### WORK TO BE COMPLETED
From the listing below, pull out the lines that hold "with".

### MATERIAL PROVIDED
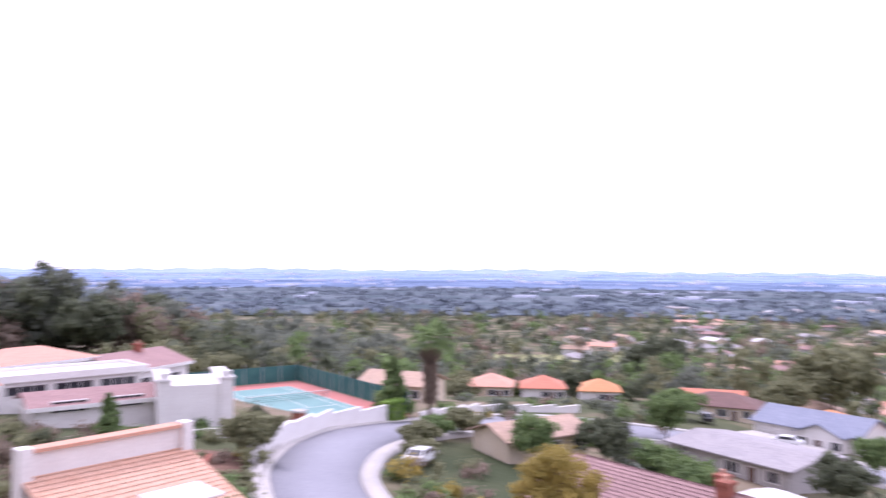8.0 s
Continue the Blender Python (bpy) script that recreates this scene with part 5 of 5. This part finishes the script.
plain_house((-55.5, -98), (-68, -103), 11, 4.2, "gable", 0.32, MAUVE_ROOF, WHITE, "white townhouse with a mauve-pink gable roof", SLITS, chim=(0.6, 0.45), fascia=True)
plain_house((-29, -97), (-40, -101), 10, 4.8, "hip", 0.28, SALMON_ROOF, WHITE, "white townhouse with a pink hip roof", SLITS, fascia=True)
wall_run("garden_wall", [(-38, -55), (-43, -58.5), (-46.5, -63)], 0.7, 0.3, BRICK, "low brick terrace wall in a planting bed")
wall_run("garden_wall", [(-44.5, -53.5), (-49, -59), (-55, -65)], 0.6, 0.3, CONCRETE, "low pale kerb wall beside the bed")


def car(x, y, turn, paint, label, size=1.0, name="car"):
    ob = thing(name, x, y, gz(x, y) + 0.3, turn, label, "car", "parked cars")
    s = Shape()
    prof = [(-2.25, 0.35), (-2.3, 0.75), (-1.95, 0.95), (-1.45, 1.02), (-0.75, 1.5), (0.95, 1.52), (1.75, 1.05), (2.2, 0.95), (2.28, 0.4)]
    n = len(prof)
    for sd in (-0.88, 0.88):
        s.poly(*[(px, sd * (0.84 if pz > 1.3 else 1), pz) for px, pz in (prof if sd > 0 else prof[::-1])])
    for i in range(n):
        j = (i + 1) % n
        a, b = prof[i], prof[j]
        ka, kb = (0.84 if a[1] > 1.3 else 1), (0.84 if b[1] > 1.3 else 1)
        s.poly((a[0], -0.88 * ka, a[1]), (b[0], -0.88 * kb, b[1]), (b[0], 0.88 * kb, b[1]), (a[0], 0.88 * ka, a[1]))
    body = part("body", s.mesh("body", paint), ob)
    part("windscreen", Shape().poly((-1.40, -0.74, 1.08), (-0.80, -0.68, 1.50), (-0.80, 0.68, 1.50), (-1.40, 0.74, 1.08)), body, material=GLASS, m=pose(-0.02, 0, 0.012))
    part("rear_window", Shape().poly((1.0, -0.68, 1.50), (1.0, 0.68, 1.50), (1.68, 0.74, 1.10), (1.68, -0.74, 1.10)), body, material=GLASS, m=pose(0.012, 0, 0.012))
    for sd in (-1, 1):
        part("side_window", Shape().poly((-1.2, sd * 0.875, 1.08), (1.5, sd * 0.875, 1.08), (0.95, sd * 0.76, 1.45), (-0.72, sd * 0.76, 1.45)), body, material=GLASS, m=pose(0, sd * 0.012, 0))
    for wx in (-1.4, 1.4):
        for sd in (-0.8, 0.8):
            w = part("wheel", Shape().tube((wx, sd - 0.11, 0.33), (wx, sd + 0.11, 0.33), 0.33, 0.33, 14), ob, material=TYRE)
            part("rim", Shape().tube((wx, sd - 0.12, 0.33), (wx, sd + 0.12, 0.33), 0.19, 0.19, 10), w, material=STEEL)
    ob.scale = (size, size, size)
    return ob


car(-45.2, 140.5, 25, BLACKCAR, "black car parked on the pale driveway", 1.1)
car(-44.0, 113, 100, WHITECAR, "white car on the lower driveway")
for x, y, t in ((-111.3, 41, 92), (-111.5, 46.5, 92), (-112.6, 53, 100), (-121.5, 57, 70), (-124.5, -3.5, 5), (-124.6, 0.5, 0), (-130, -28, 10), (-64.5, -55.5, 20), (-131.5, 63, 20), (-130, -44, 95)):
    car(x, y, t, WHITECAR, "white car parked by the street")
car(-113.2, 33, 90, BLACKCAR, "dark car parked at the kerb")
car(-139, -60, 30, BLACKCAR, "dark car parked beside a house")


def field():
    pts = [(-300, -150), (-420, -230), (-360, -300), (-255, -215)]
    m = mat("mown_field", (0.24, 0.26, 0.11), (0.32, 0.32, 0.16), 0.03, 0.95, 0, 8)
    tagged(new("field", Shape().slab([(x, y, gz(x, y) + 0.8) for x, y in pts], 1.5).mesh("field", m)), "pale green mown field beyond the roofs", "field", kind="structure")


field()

### WORKED SOLUTION
Continue the Blender Python (bpy) script that recreates this scene with part 5 of 5. This part finishes the script.
plain_house((-55.5, -98), (-68, -103), 11, 4.2, "gable", 0.32, MAUVE_ROOF, WHITE, "white townhouse with a mauve-pink gable roof", SLITS, chim=(0.6, 0.45), fascia=True)
plain_house((-29, -97), (-40, -101), 10, 4.8, "hip", 0.28, SALMON_ROOF, WHITE, "white townhouse with a pink hip roof", SLITS, fascia=True)